───── DATA EXCERPT

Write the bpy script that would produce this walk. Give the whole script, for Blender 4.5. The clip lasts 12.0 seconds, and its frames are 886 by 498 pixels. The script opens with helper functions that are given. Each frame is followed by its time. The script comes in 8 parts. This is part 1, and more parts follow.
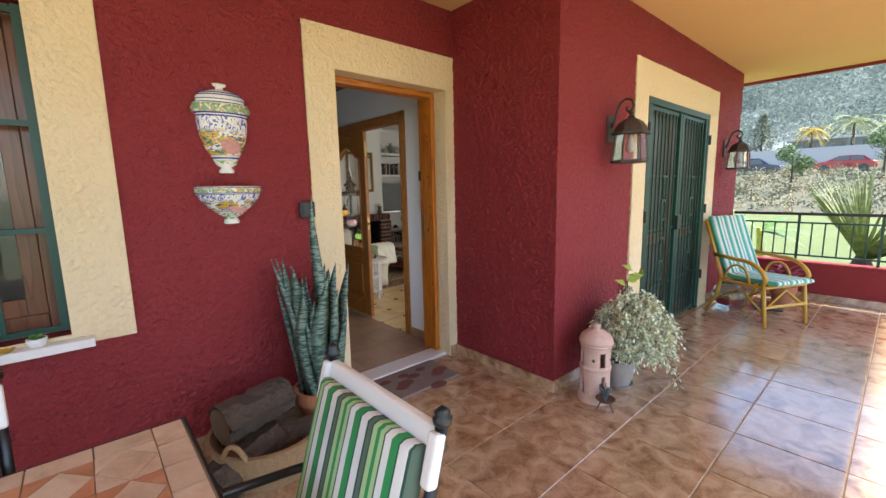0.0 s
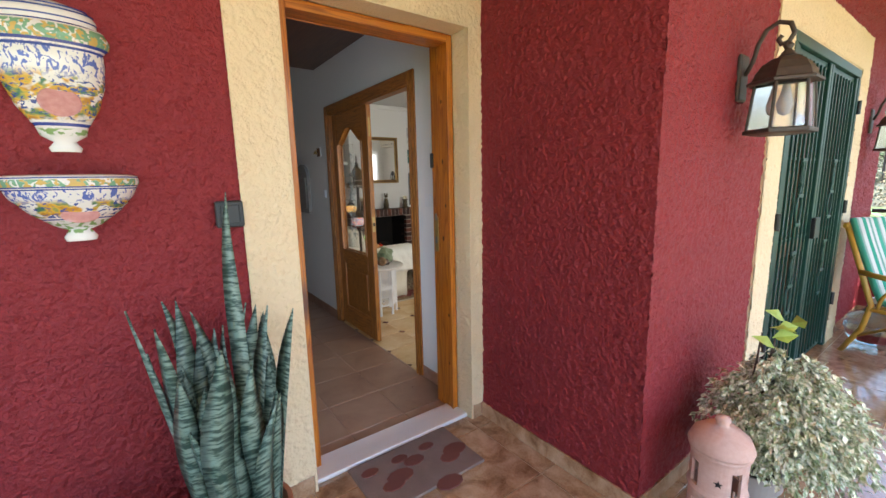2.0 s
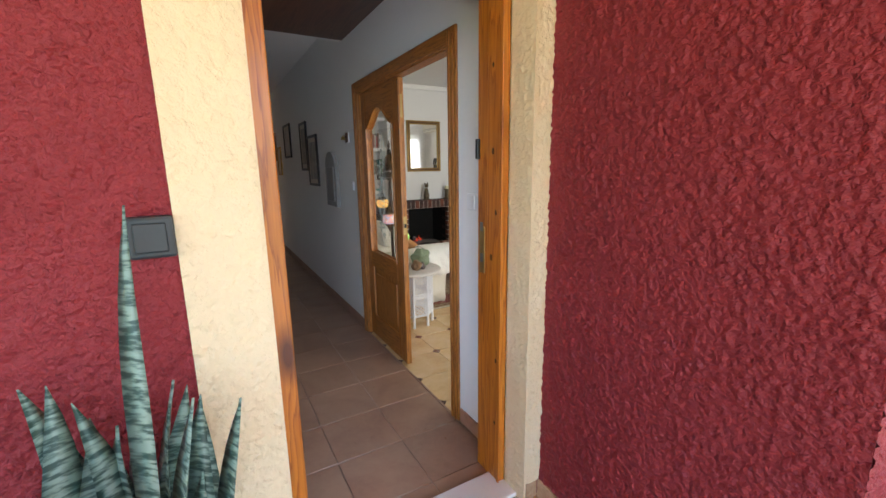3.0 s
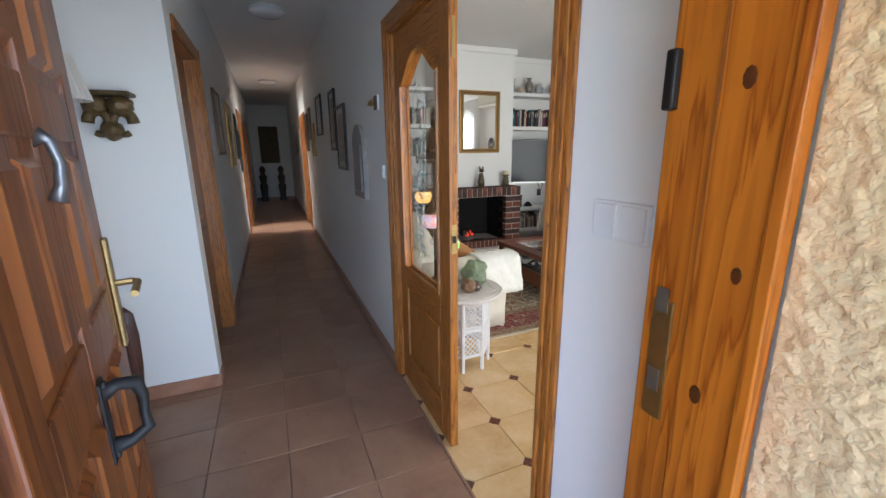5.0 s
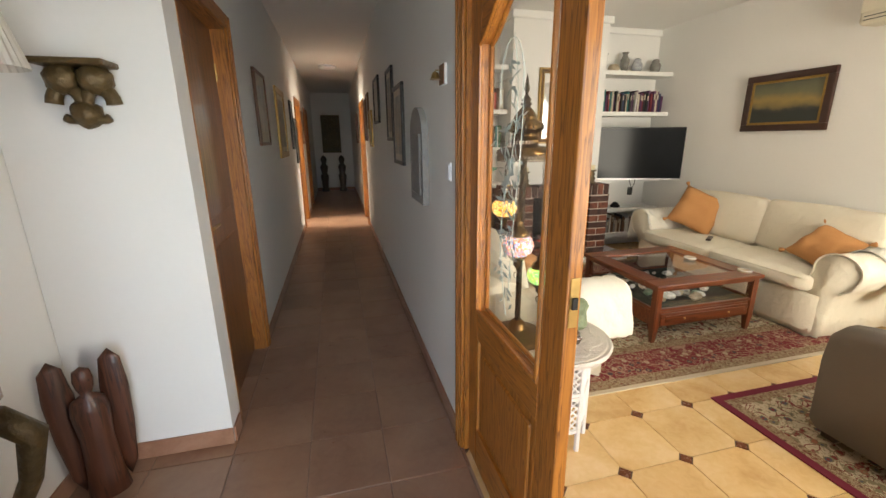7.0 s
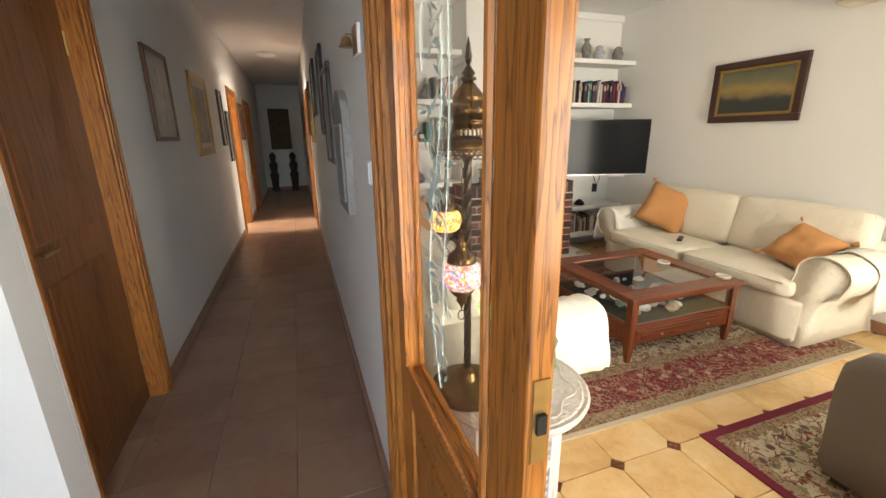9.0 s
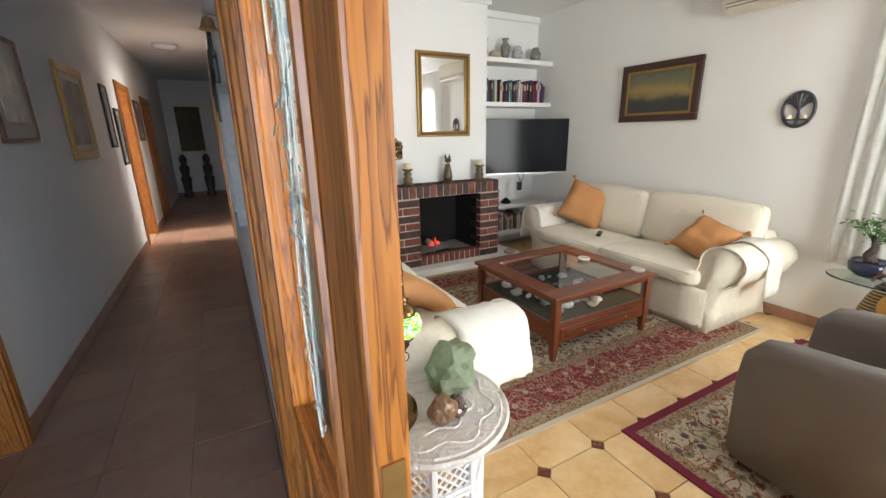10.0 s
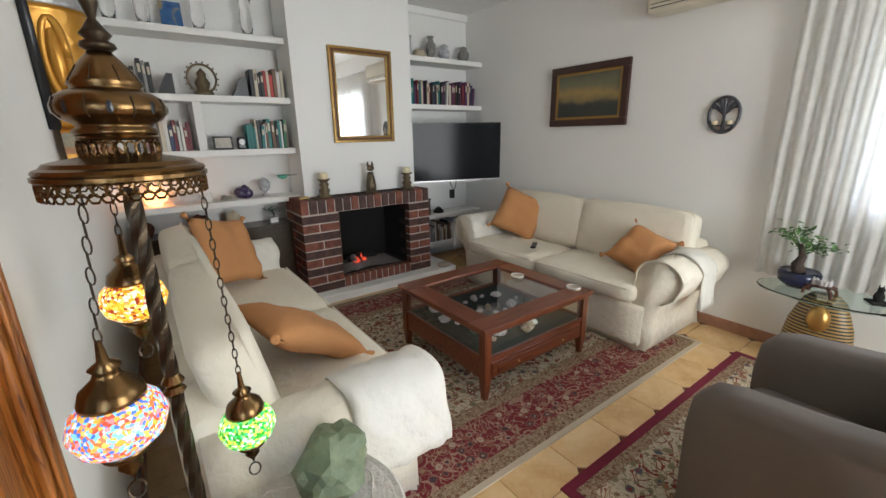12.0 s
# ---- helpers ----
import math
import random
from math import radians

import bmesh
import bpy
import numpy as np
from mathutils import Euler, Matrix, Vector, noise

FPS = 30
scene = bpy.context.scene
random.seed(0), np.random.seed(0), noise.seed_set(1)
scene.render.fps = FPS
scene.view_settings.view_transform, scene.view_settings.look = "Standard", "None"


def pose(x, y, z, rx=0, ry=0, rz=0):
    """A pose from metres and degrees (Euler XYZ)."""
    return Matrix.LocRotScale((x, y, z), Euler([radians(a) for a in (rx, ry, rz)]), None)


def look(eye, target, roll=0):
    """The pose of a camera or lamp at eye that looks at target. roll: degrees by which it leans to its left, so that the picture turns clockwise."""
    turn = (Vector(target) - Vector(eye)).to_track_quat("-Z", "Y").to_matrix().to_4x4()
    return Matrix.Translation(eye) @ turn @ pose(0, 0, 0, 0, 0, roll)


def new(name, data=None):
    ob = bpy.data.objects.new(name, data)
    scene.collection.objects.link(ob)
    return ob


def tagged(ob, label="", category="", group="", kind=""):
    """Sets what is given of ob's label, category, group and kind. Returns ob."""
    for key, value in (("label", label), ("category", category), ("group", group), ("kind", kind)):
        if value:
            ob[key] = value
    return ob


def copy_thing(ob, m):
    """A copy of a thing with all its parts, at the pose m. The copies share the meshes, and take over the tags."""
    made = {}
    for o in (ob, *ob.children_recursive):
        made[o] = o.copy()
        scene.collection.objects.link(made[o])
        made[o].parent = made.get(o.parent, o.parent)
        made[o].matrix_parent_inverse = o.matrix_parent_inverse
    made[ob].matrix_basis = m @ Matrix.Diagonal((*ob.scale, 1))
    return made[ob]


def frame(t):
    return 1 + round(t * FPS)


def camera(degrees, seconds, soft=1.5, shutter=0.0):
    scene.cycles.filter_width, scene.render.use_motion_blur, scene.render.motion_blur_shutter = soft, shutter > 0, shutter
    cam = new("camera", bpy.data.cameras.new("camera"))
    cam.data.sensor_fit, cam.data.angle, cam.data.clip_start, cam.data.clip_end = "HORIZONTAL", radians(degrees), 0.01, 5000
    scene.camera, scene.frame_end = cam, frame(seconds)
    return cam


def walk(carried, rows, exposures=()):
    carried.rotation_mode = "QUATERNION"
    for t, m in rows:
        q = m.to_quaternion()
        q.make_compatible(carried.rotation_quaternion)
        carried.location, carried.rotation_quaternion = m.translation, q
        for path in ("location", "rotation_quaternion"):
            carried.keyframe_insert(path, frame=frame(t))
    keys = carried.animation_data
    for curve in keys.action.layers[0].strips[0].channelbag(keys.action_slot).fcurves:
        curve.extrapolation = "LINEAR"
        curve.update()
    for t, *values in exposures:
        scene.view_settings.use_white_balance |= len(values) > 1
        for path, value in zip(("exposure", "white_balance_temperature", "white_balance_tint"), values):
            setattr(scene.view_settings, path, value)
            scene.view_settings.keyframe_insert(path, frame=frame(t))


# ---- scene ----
cam = camera(94.9, 12.0)
METRES, EYE, TILT, LEAN, TURN = 5.4, 1.5, 0.0, 0.0, -41.9
PATH = [
    (0, (1.329, 1.774, 1.427), (2.638, 3.258, 1.136), -1.2),
    (0.5, (1.46, 1.921, 1.441), (2.76, 3.409, 1.137), -1.2),
    (1, (1.698, 2.069, 1.445), (2.975, 3.575, 1.128), -1.1),
    (1.5, (1.916, 2.26, 1.447), (3.145, 3.804, 1.12), -1.1),
    (2, (2.131, 2.525, 1.426), (3.287, 4.122, 1.093), -1.3),
    (2.5, (2.311, 2.799, 1.446), (3.378, 4.452, 1.085), -1.0),
    (3, (2.51, 3.078, 1.47), (3.482, 4.781, 1.074), -0.9),
    (4.8, (2.959, 4.003, 1.46), (3.723, 5.791, 0.992), -0.7),
    (5, (2.979, 4.105, 1.447), (3.729, 5.897, 0.973), -0.6),
    (5.5, (3.014, 4.334, 1.468), (3.714, 6.143, 0.979), -0.6),
    (6, (3.051, 4.539, 1.465), (3.679, 6.372, 0.968), -0.5),
    (6.5, (3.105, 4.727, 1.464), (3.629, 6.589, 0.956), -0.6),
    (6.7, (3.127, 4.787, 1.461), (3.613, 6.658, 0.947), -0.5),
    (8.3, (3.285, 5.154, 1.429), (3.753, 7.024, 0.895), -0.5),
    (8.5, (3.323, 5.201, 1.418), (3.838, 7.057, 0.882), -0.3),
    (9, (3.425, 5.295, 1.437), (4.057, 7.114, 0.896), -0.8),
    (9.5, (3.519, 5.358, 1.429), (4.289, 7.122, 0.887), -0.9),
    (10, (3.59, 5.383, 1.433), (4.496, 7.08, 0.886), -1.0),
    (10.5, (3.659, 5.426, 1.429), (4.673, 7.062, 0.885), -1.0),
    (11, (3.738, 5.46, 1.428), (4.823, 7.051, 0.89), -1.0),
    (11.5, (3.846, 5.545, 1.456), (4.965, 7.111, 0.912), -1.0),
    (12, (3.952, 5.625, 1.455), (5.08, 7.185, 0.914), -1.0),
]
EXPOSURES = [(0.0, 1.9, 6300, 10), (1.2, 2.0, 6250, 10), (2.0, 2.22, 6100, 10), (3.2, 2.68, 5900, 10), (5.0, 3.0, 5600, 10), (5.5, 3.05, 5750, 10), (6.0, 3.2, 6900, 10), (6.5, 3.32, 6900, 10), (8.5, 3.6, 6700, 10), (9.0, 3.62, 6700, 10), (9.5, 3.65, 6400, 10), (10.0, 3.45, 5750, 10), (10.5, 3.3, 5500, 10), (12.0, 2.9, 5600, 10)]
walk(cam, [(t, look(eye, target, roll)) for t, eye, target, roll in PATH], EXPOSURES)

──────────

▸ **WORK TO BE COMPLETED**
Every line of text is to be repeated exactly; pictures are left out.

▸ **RESULT OF THIS EXERCISE**
Write the bpy script that would produce this walk. Give the whole script, for Blender 4.5. The clip lasts 12.0 seconds, and its frames are 886 by 498 pixels. The script opens with helper functions that are given. Each frame is followed by its time. The script comes in 8 parts. This is part 1, and more parts follow.
0.0 s
2.0 s
3.0 s
5.0 s
7.0 s
9.0 s
10.0 s
12.0 s
# ---- helpers ----
import math
import random
from math import radians

import bmesh
import bpy
import numpy as np
from mathutils import Euler, Matrix, Vector, noise

FPS = 30
scene = bpy.context.scene
random.seed(0), np.random.seed(0), noise.seed_set(1)
scene.render.fps = FPS
scene.view_settings.view_transform, scene.view_settings.look = "Standard", "None"


def pose(x, y, z, rx=0, ry=0, rz=0):
    """A pose from metres and degrees (Euler XYZ)."""
    return Matrix.LocRotScale((x, y, z), Euler([radians(a) for a in (rx, ry, rz)]), None)


def look(eye, target, roll=0):
    """The pose of a camera or lamp at eye that looks at target. roll: degrees by which it leans to its left, so that the picture turns clockwise."""
    turn = (Vector(target) - Vector(eye)).to_track_quat("-Z", "Y").to_matrix().to_4x4()
    return Matrix.Translation(eye) @ turn @ pose(0, 0, 0, 0, 0, roll)


def new(name, data=None):
    ob = bpy.data.objects.new(name, data)
    scene.collection.objects.link(ob)
    return ob


def tagged(ob, label="", category="", group="", kind=""):
    """Sets what is given of ob's label, category, group and kind. Returns ob."""
    for key, value in (("label", label), ("category", category), ("group", group), ("kind", kind)):
        if value:
            ob[key] = value
    return ob


def copy_thing(ob, m):
    """A copy of a thing with all its parts, at the pose m. The copies share the meshes, and take over the tags."""
    made = {}
    for o in (ob, *ob.children_recursive):
        made[o] = o.copy()
        scene.collection.objects.link(made[o])
        made[o].parent = made.get(o.parent, o.parent)
        made[o].matrix_parent_inverse = o.matrix_parent_inverse
    made[ob].matrix_basis = m @ Matrix.Diagonal((*ob.scale, 1))
    return made[ob]


def frame(t):
    return 1 + round(t * FPS)


def camera(degrees, seconds, soft=1.5, shutter=0.0):
    scene.cycles.filter_width, scene.render.use_motion_blur, scene.render.motion_blur_shutter = soft, shutter > 0, shutter
    cam = new("camera", bpy.data.cameras.new("camera"))
    cam.data.sensor_fit, cam.data.angle, cam.data.clip_start, cam.data.clip_end = "HORIZONTAL", radians(degrees), 0.01, 5000
    scene.camera, scene.frame_end = cam, frame(seconds)
    return cam


def walk(carried, rows, exposures=()):
    carried.rotation_mode = "QUATERNION"
    for t, m in rows:
        q = m.to_quaternion()
        q.make_compatible(carried.rotation_quaternion)
        carried.location, carried.rotation_quaternion = m.translation, q
        for path in ("location", "rotation_quaternion"):
            carried.keyframe_insert(path, frame=frame(t))
    keys = carried.animation_data
    for curve in keys.action.layers[0].strips[0].channelbag(keys.action_slot).fcurves:
        curve.extrapolation = "LINEAR"
        curve.update()
    for t, *values in exposures:
        scene.view_settings.use_white_balance |= len(values) > 1
        for path, value in zip(("exposure", "white_balance_temperature", "white_balance_tint"), values):
            setattr(scene.view_settings, path, value)
            scene.view_settings.keyframe_insert(path, frame=frame(t))


# ---- scene ----
cam = camera(94.9, 12.0)
METRES, EYE, TILT, LEAN, TURN = 5.4, 1.5, 0.0, 0.0, -41.9
PATH = [
    (0, (1.329, 1.774, 1.427), (2.638, 3.258, 1.136), -1.2),
    (0.5, (1.46, 1.921, 1.441), (2.76, 3.409, 1.137), -1.2),
    (1, (1.698, 2.069, 1.445), (2.975, 3.575, 1.128), -1.1),
    (1.5, (1.916, 2.26, 1.447), (3.145, 3.804, 1.12), -1.1),
    (2, (2.131, 2.525, 1.426), (3.287, 4.122, 1.093), -1.3),
    (2.5, (2.311, 2.799, 1.446), (3.378, 4.452, 1.085), -1.0),
    (3, (2.51, 3.078, 1.47), (3.482, 4.781, 1.074), -0.9),
    (4.8, (2.959, 4.003, 1.46), (3.723, 5.791, 0.992), -0.7),
    (5, (2.979, 4.105, 1.447), (3.729, 5.897, 0.973), -0.6),
    (5.5, (3.014, 4.334, 1.468), (3.714, 6.143, 0.979), -0.6),
    (6, (3.051, 4.539, 1.465), (3.679, 6.372, 0.968), -0.5),
    (6.5, (3.105, 4.727, 1.464), (3.629, 6.589, 0.956), -0.6),
    (6.7, (3.127, 4.787, 1.461), (3.613, 6.658, 0.947), -0.5),
    (8.3, (3.285, 5.154, 1.429), (3.753, 7.024, 0.895), -0.5),
    (8.5, (3.323, 5.201, 1.418), (3.838, 7.057, 0.882), -0.3),
    (9, (3.425, 5.295, 1.437), (4.057, 7.114, 0.896), -0.8),
    (9.5, (3.519, 5.358, 1.429), (4.289, 7.122, 0.887), -0.9),
    (10, (3.59, 5.383, 1.433), (4.496, 7.08, 0.886), -1.0),
    (10.5, (3.659, 5.426, 1.429), (4.673, 7.062, 0.885), -1.0),
    (11, (3.738, 5.46, 1.428), (4.823, 7.051, 0.89), -1.0),
    (11.5, (3.846, 5.545, 1.456), (4.965, 7.111, 0.912), -1.0),
    (12, (3.952, 5.625, 1.455), (5.08, 7.185, 0.914), -1.0),
]
EXPOSURES = [(0.0, 1.9, 6300, 10), (1.2, 2.0, 6250, 10), (2.0, 2.22, 6100, 10), (3.2, 2.68, 5900, 10), (5.0, 3.0, 5600, 10), (5.5, 3.05, 5750, 10), (6.0, 3.2, 6900, 10), (6.5, 3.32, 6900, 10), (8.5, 3.6, 6700, 10), (9.0, 3.62, 6700, 10), (9.5, 3.65, 6400, 10), (10.0, 3.45, 5750, 10), (10.5, 3.3, 5500, 10), (12.0, 2.9, 5600, 10)]
walk(cam, [(t, look(eye, target, roll)) for t, eye, target, roll in PATH], EXPOSURES)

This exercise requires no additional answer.